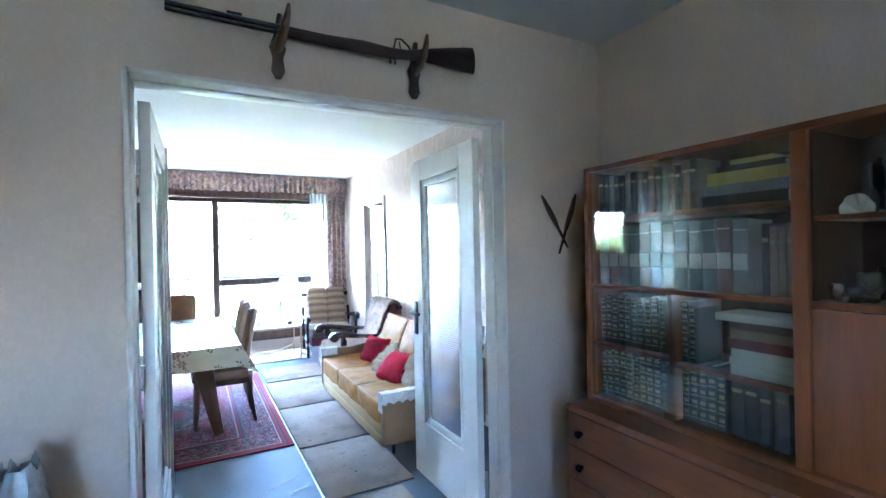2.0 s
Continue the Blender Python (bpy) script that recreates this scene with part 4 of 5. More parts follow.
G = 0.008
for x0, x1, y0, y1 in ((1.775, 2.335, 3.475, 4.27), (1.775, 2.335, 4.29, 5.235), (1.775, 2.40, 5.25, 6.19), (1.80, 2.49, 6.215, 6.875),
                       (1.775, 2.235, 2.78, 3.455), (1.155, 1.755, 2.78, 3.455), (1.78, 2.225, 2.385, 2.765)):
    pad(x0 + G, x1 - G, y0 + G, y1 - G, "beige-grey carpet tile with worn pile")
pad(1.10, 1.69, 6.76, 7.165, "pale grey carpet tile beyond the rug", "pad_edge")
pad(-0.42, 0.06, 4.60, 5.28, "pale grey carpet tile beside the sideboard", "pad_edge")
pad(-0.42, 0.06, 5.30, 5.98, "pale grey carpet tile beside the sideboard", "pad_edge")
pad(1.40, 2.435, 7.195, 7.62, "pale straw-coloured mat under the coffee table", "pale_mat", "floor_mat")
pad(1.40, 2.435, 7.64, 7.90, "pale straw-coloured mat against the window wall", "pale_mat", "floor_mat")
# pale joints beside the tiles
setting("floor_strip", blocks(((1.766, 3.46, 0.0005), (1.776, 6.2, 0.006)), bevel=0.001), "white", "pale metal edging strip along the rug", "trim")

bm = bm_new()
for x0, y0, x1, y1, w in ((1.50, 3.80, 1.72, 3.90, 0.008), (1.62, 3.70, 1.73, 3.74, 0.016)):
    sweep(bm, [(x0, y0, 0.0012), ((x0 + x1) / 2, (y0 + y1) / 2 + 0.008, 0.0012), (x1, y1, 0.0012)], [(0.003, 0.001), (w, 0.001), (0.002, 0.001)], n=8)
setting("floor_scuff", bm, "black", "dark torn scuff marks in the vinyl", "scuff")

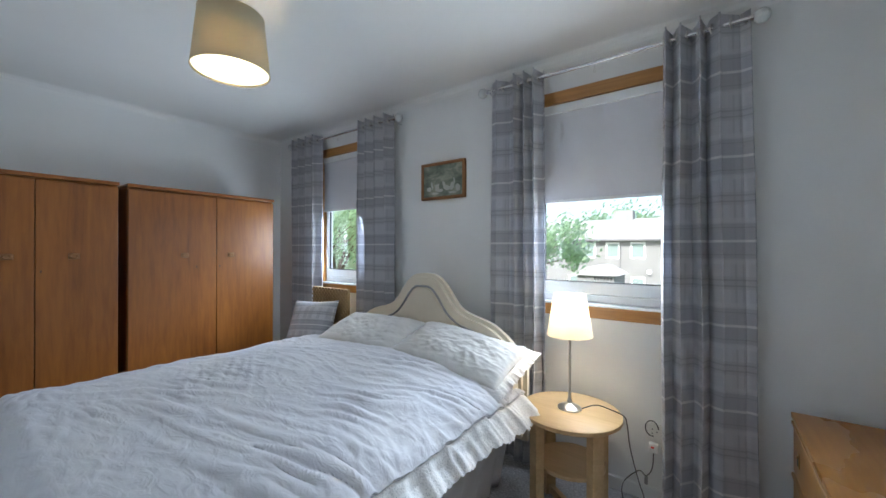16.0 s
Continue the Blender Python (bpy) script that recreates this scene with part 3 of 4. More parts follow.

⁂

WHAT IS REQUIRED:
Print each of the records above exactly as written, leaving no picture in the copy.

WORKED ANSWER:
2.0 s
Continue the Blender Python (bpy) script that recreates this scene with part 4 of 5. More parts follow.
G = 0.008
for x0, x1, y0, y1 in ((1.775, 2.335, 3.475, 4.27), (1.775, 2.335, 4.29, 5.235), (1.775, 2.40, 5.25, 6.19), (1.80, 2.49, 6.215, 6.875),
                       (1.775, 2.235, 2.78, 3.455), (1.155, 1.755, 2.78, 3.455), (1.78, 2.225, 2.385, 2.765)):
    pad(x0 + G, x1 - G, y0 + G, y1 - G, "beige-grey carpet tile with worn pile")
pad(1.10, 1.69, 6.76, 7.165, "pale grey carpet tile beyond the rug", "pad_edge")
pad(-0.42, 0.06, 4.60, 5.28, "pale grey carpet tile beside the sideboard", "pad_edge")
pad(-0.42, 0.06, 5.30, 5.98, "pale grey carpet tile beside the sideboard", "pad_edge")
pad(1.40, 2.435, 7.195, 7.62, "pale straw-coloured mat under the coffee table", "pale_mat", "floor_mat")
pad(1.40, 2.435, 7.64, 7.90, "pale straw-coloured mat against the window wall", "pale_mat", "floor_mat")
# pale joints beside the tiles
setting("floor_strip", blocks(((1.766, 3.46, 0.0005), (1.776, 6.2, 0.006)), bevel=0.001), "white", "pale metal edging strip along the rug", "trim")

bm = bm_new()
for x0, y0, x1, y1, w in ((1.50, 3.80, 1.72, 3.90, 0.008), (1.62, 3.70, 1.73, 3.74, 0.016)):
    sweep(bm, [(x0, y0, 0.0012), ((x0 + x1) / 2, (y0 + y1) / 2 + 0.008, 0.0012), (x1, y1, 0.0012)], [(0.003, 0.001), (w, 0.001), (0.002, 0.001)], n=8)
setting("floor_scuff", bm, "black", "dark torn scuff marks in the vinyl", "scuff")

16.0 s
Continue the Blender Python (bpy) script that recreates this scene with part 3 of 4. More parts follow.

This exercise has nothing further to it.